I have this doubt about tensor products.
Let us fix $p$ a prime. Set $\mathbb{Z}[\frac{1}{p}]$ the localisation of $\mathbb Z$ in $p$ and $\mathbb{Z}_{(p)}$ the localisation at the prime ideal $(p)$.
Now my question is the following:
Is the canonical morphism of $\mathbb Z$-algebras: $$\mathbb{Z}[\frac{1}{p}] \otimes_{\mathbb Z} \mathbb{Z}_{(p)}\rightarrow \mathbb Q$$ induced by the multiplication $\mathbb{Z}[\frac{1}{p}] \times\mathbb{Z}_{(p)}\rightarrow \mathbb Q,\ (x,y) \mapsto xy$, an isomorphism?
My guess is yes for every rationnal $\frac{a}{b}$ can be factored in the form $\prod_i p_i^{\alpha_i}$ with $\alpha_i\in\mathbb Z$, thus we can put every fraction $\frac{a}{b}$ under the form $\frac{m}{p^\alpha n}$ with $p \nmid n$ and $(m,n)=1$.
I then construct the map: $$\frac{m}{p^\alpha n} \mapsto \frac{1}{p^\alpha}\otimes \frac{m}{n}$$ to be its inverse.
Is this a valid proof? Are ther any more elegant proofs?
You have the right idea, but your proof is not complete. You have shown that the multiplication map $f:\mathbb{Z}[1/p]\otimes_\mathbb{Z}\mathbb{Z}_{(p)}\to\mathbb{Q}$ is surjective, but you have not shown it is injective. If you define $g:\mathbb{Q}\to \mathbb{Z}[1/p]\otimes_\mathbb{Z}\mathbb{Z}_{(p)}$ by $g(\frac{m}{p^\alpha n})=\frac{1}{p^\alpha}\otimes\frac{m}{n}$ as you suggest, then it is clear that $f\circ g$ is the identity, but it is not clear that $g\circ f$ is the identity or that $g$ is even a homomorphism. It would suffice to prove that $f$ is injective. You can prove this directly, but it is a bit messy.
Instead, I would suggest proving that the multiplication map $\mu:\mathbb{Z}[1/p]\times\mathbb{Z}_{(p)}\to\mathbb{Q}$ has the universal property of the tensor product. Given a bilinear map $\nu:\mathbb{Z}[1/p]\times\mathbb{Z}_{(p)}\to A$ for some abelian group $A$, you can define $h:\mathbb{Q}\to A$ by $h(\frac{m}{p^\alpha n})=\nu(\frac{1}{p^\alpha},\frac{m}{n})$. It is clear that this is the only possible map $h:\mathbb{Q}\to A$ such that $h\circ\mu=\nu$, so you just have to prove that $h\circ\mu=\nu$ is actually true and that $h$ is a homomorphism. Try proving this using the bilinearity of $\nu$.

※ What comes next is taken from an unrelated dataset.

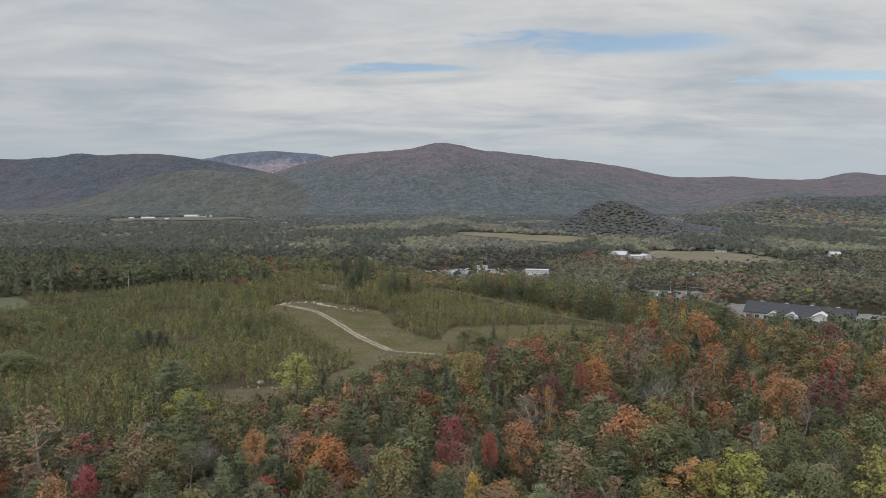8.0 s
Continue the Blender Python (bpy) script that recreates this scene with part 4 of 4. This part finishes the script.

Alternatively, if you know that the tensor product of algebras is the coproduct in the category of algebras, you can prove that the inclusion maps $i:\mathbb{Z}[1/p]\to\mathbb{Q}$ and $j:\mathbb{Z}_{(p)}\to\mathbb{Q}$ make $\mathbb{Q}$ a coproduct of $\mathbb{Z}[1/p]$ and $\mathbb{Z}_{(p)}$ in the category of $\mathbb{Z}$-algebras. That is, you want to prove that given $\mathbb{Z}$-algebra homomorphisms $a:\mathbb{Z}[1/p]\to A$ and $b:\mathbb{Z}_{(p)}\to A$, there is a unique extension of both $a$ and $b$ to a $\mathbb{Z}$-algebra homomorphism $c:\mathbb{Q}\to A$. You can prove this using the universal property of localization, which tells you that the unique homomorphism $\mathbb{Z}\to A$ extends (uniquely) to $\mathbb{Z}[1/p]$ iff $p$ maps to a unit, extends (uniquely) to $\mathbb{Z}_{(p)}$ iff every integer not divisible by $p$ maps to a unit, and extends (uniquely) to $\mathbb{Q}$ iff every nonzero integer maps to a unit. So you just have to prove that every nonzero integer is a unit in $A$ iff $p$ is a unit and every integer not divisible by $p$ is a unit in $A$.